* [Provided data]:
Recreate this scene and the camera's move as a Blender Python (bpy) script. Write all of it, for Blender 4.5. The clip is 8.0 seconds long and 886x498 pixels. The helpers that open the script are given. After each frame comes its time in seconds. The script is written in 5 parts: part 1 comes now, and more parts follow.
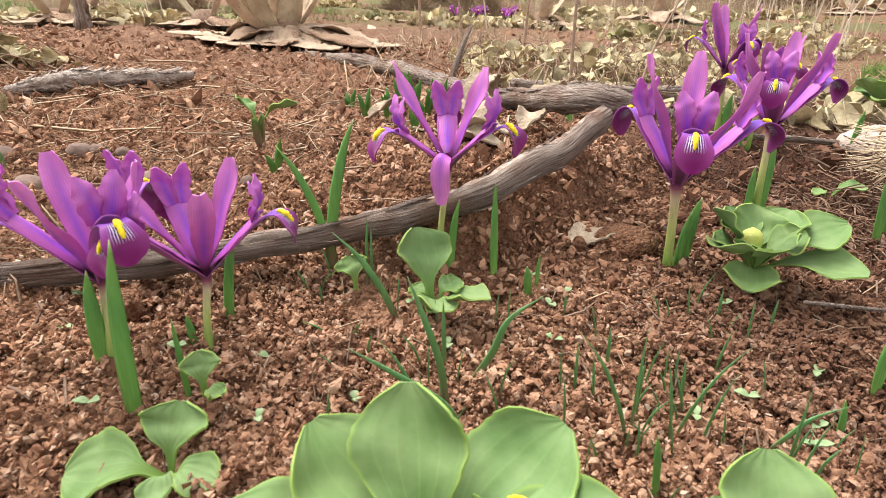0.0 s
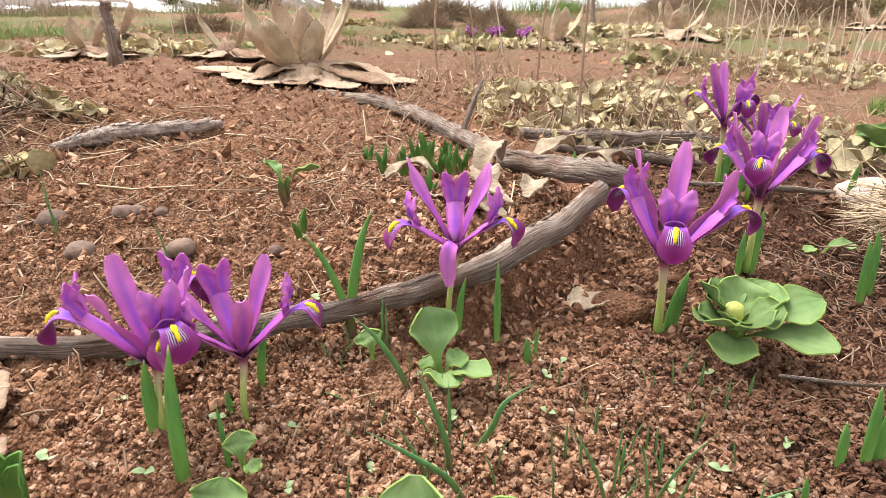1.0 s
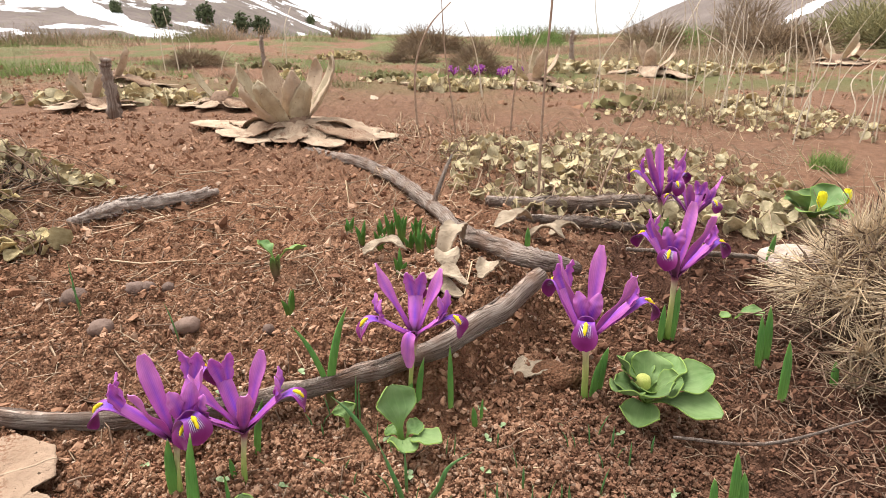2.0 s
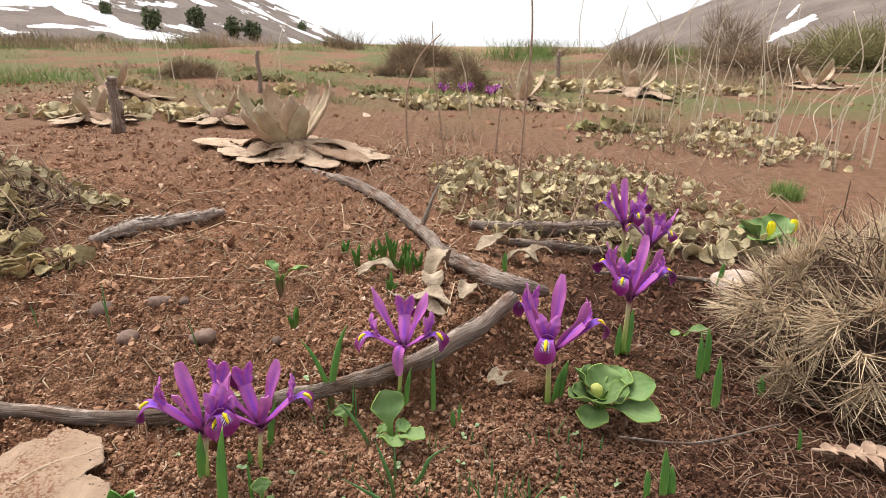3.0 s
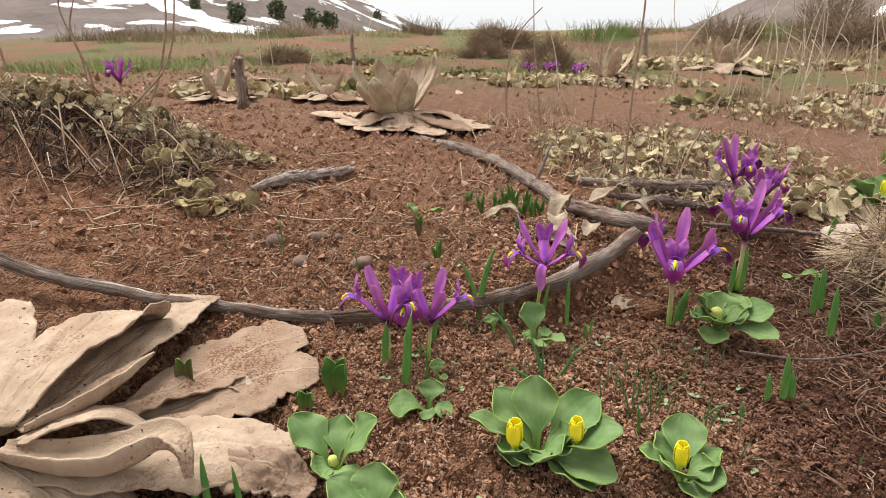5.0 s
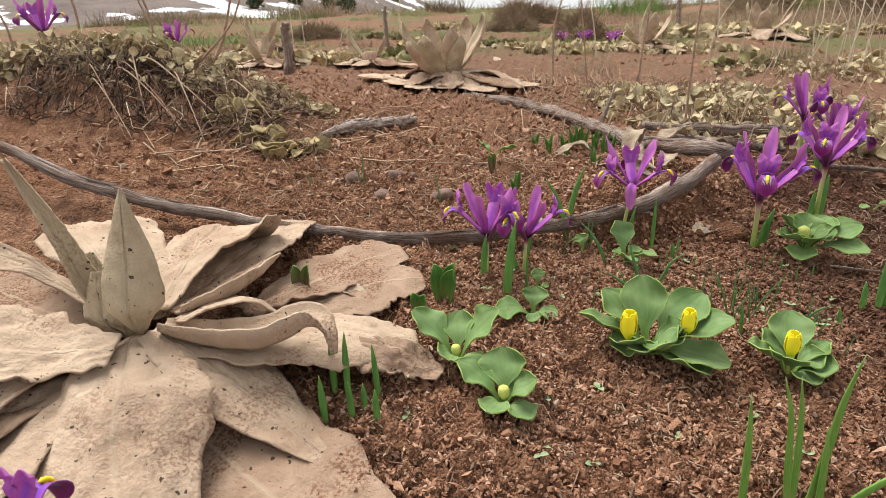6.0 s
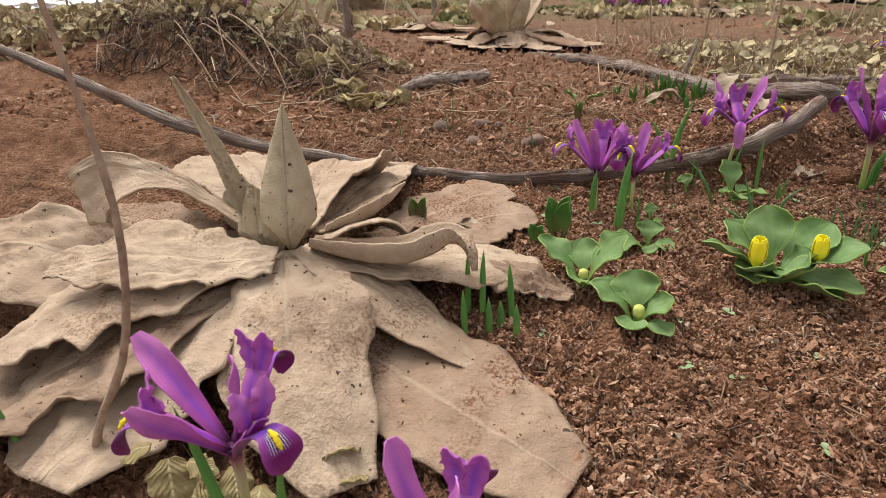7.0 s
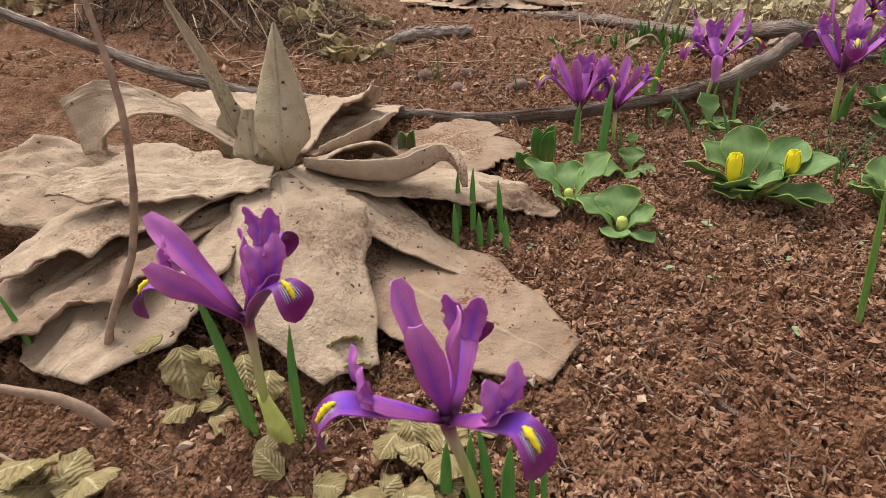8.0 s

* [Exercise aim]: Return the listing above in full and without alteration, excluding its pictures.

* [Correct answer]:
Recreate this scene and the camera's move as a Blender Python (bpy) script. Write all of it, for Blender 4.5. The clip is 8.0 seconds long and 886x498 pixels. The helpers that open the script are given. After each frame comes its time in seconds. The script is written in 5 parts: part 1 comes now, and more parts follow.
0.0 s
1.0 s
2.0 s
3.0 s
5.0 s
6.0 s
7.0 s
8.0 s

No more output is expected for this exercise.